Line by line, repeat the data below exactly, beginning at the first line and ending at the line with "x), rail).reshape(*k.shape, 3)". Omit pictures.

Source data:
▬▬▬▬▬▬
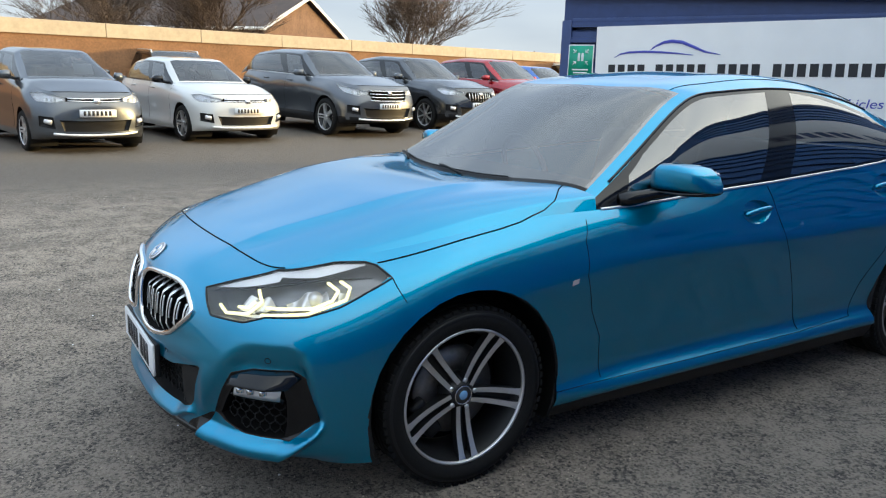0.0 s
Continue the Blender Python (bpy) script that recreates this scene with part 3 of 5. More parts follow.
class Cabin:
    """Roof and pillars over the shell. k runs from the cowl back (0 to 9), c across the top (-3 to 3), d up the side from belt to rail (0 to 1)."""

    def __init__(self, shell, lines, belt_y, bow=0.022):
        self.shell, self.lines, self.bow = shell, np.array(lines, float), bow
        self.belt = np.array([shell.at(shell.s_at_y(y, 1.0), 1.0) for y in belt_y])
        self.n = len(belt_y)
        l = self.lines
        self.across = np.concatenate([l[:0:-1] * (-1, 1, 1), l])
        w = np.linalg.norm(np.diff(self.across[:, 2], axis=0), axis=1)
        self.c_knots = np.r_[0, np.cumsum(w)] - w.sum() / 2

    def top(self, k, c):
        """c in -3..3, by line."""
        k, c = np.broadcast_arrays(np.asarray(k, float), np.asarray(c, float))
        x = np.interp(c.ravel(), np.arange(-3, 4), self.c_knots)
        rail = np.einsum("ik,lkc->ilc", spline_ops(np.arange(self.n), k.ravel()), self.across)
        return np.einsum("il,ilc->ic", spline_ops(self.c_knots, x), rail).reshape(*k.shape, 3)

    def side(self, k, d, sign=1):
        k, d = np.broadcast_arrays(np.asarray(k, float), np.asarray(d, float))
        op = spline_ops(np.arange(self.n), k.ravel())
        a, b = op @ self.belt, op @ self.lines[3]
        f = d.ravel()[:, None]
        p = a * (1 - f) + b * f
        out = np.sin(np.pi * np.clip(f, 0, 1)) * self.bow
        p[:, 0] += out[:, 0] * np.clip(k.ravel() / 1.5, 0, 1)
        p[:, 0] *= sign
        return p.reshape(*k.shape, 3)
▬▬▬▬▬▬
Output below:
0.0 s
Continue the Blender Python (bpy) script that recreates this scene with part 3 of 5. More parts follow.
class Cabin:
    """Roof and pillars over the shell. k runs from the cowl back (0 to 9), c across the top (-3 to 3), d up the side from belt to rail (0 to 1)."""

    def __init__(self, shell, lines, belt_y, bow=0.022):
        self.shell, self.lines, self.bow = shell, np.array(lines, float), bow
        self.belt = np.array([shell.at(shell.s_at_y(y, 1.0), 1.0) for y in belt_y])
        self.n = len(belt_y)
        l = self.lines
        self.across = np.concatenate([l[:0:-1] * (-1, 1, 1), l])
        w = np.linalg.norm(np.diff(self.across[:, 2], axis=0), axis=1)
        self.c_knots = np.r_[0, np.cumsum(w)] - w.sum() / 2

    def top(self, k, c):
        """c in -3..3, by line."""
        k, c = np.broadcast_arrays(np.asarray(k, float), np.asarray(c, float))
        x = np.interp(c.ravel(), np.arange(-3, 4), self.c_knots)
        rail = np.einsum("ik,lkc->ilc", spline_ops(np.arange(self.n), k.ravel()), self.across)
        return np.einsum("il,ilc->ic", spline_ops(self.c_knots, x), rail).reshape(*k.shape, 3)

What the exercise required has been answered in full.